Faithfully return all lines, omitting every embedded picture.
□ □ □ □ □
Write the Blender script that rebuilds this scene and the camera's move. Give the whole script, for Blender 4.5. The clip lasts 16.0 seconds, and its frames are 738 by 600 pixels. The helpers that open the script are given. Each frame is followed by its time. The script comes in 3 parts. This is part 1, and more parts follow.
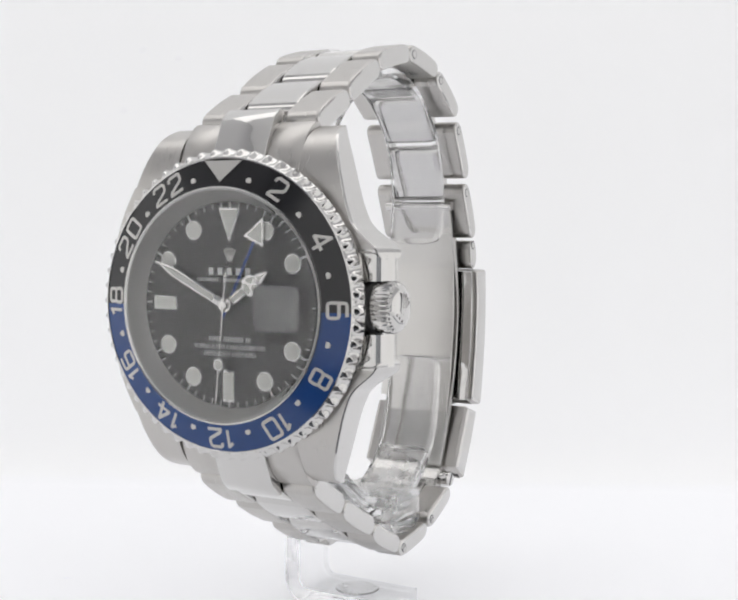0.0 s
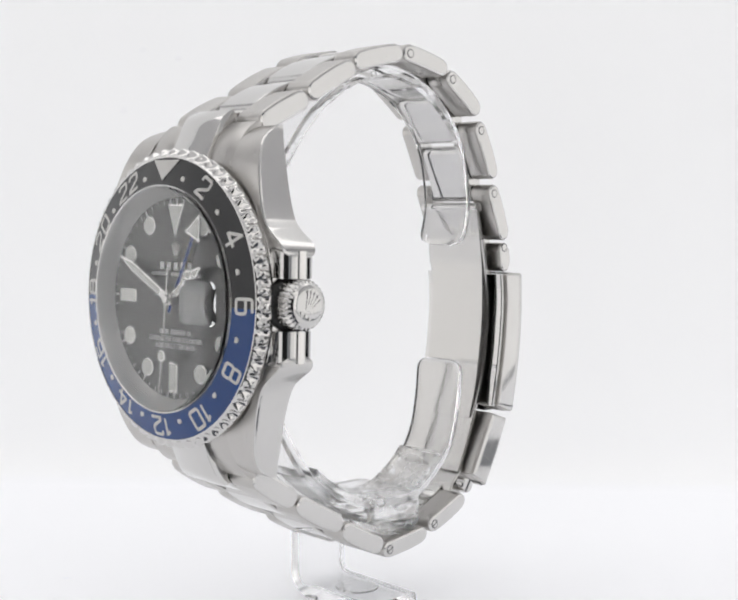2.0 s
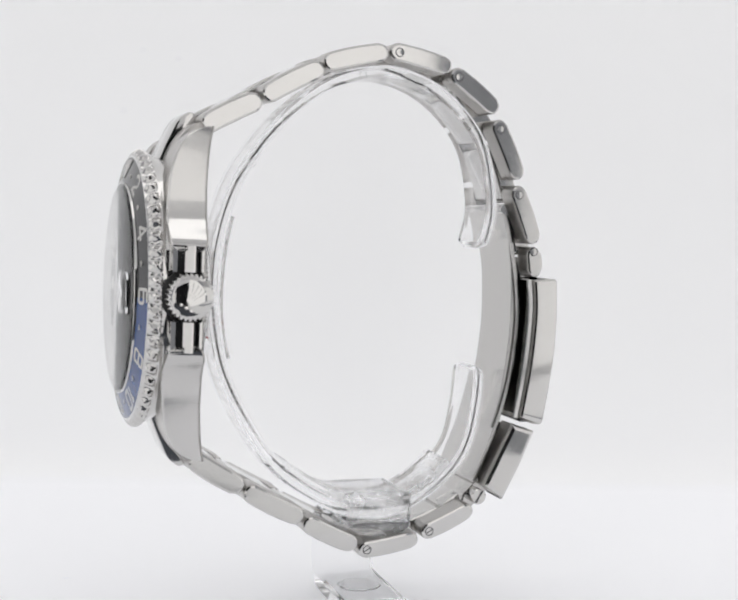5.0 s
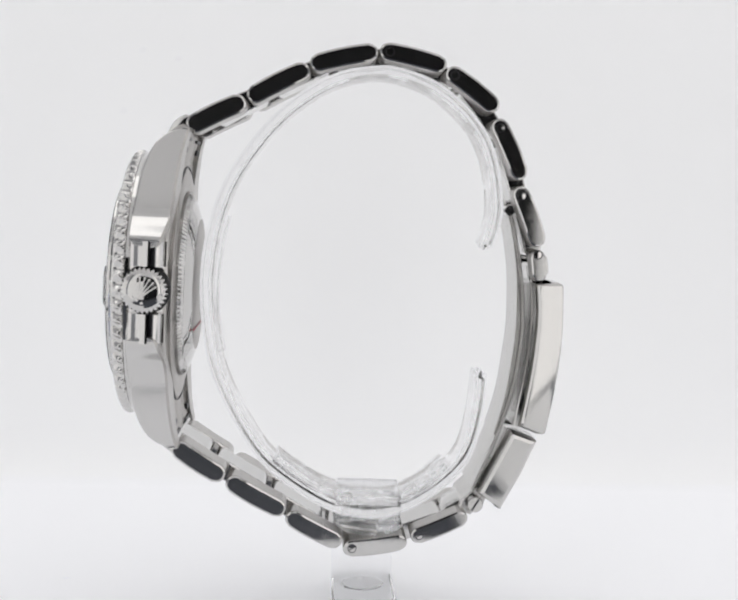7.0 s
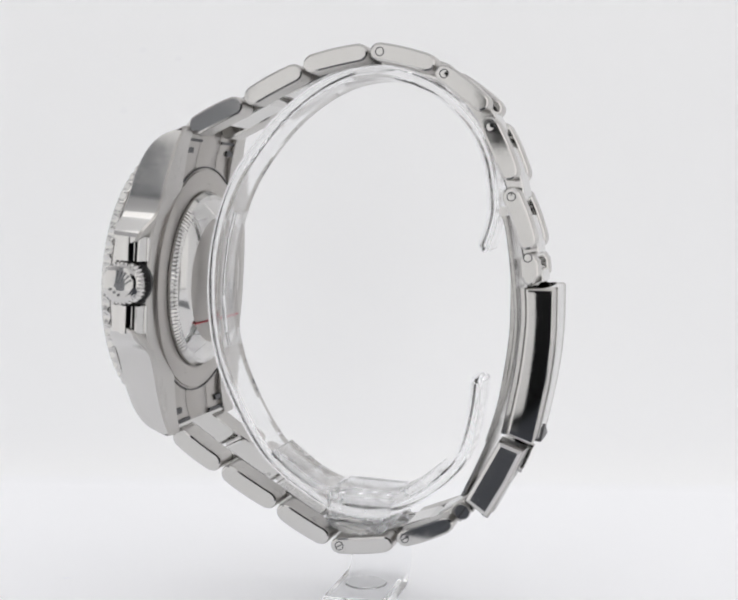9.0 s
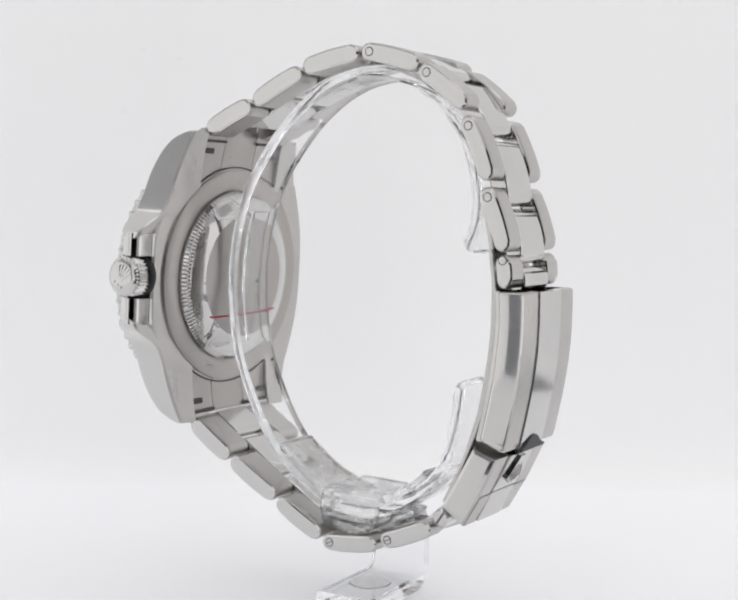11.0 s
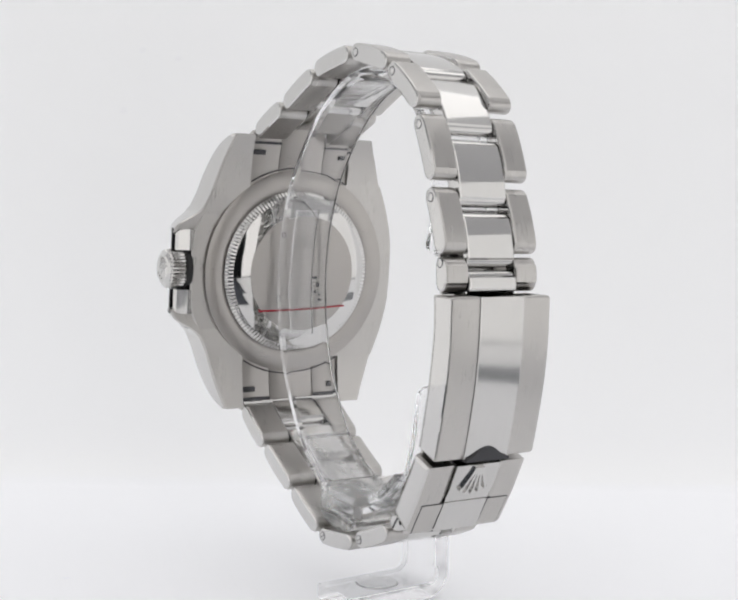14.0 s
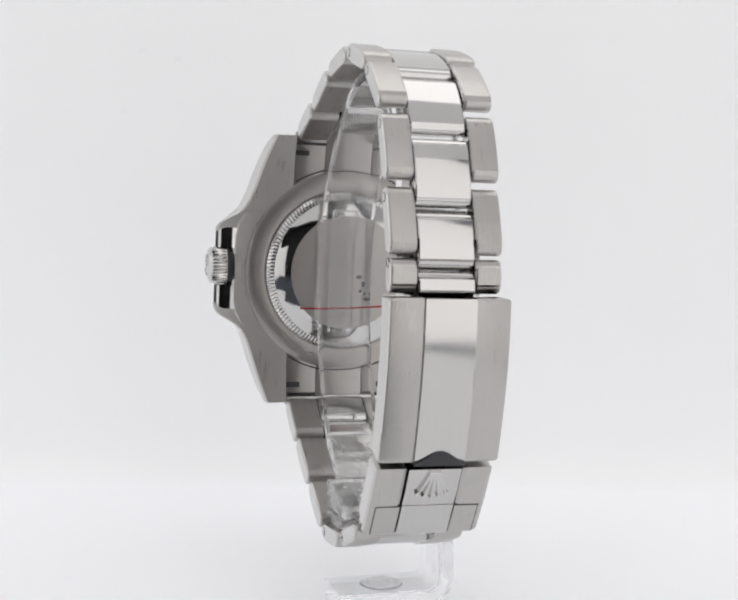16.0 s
□ □ □ □ □
Task output:
Write the Blender script that rebuilds this scene and the camera's move. Give the whole script, for Blender 4.5. The clip lasts 16.0 seconds, and its frames are 738 by 600 pixels. The helpers that open the script are given. Each frame is followed by its time. The script comes in 3 parts. This is part 1, and more parts follow.
0.0 s
2.0 s
5.0 s
7.0 s
9.0 s
11.0 s
14.0 s
16.0 s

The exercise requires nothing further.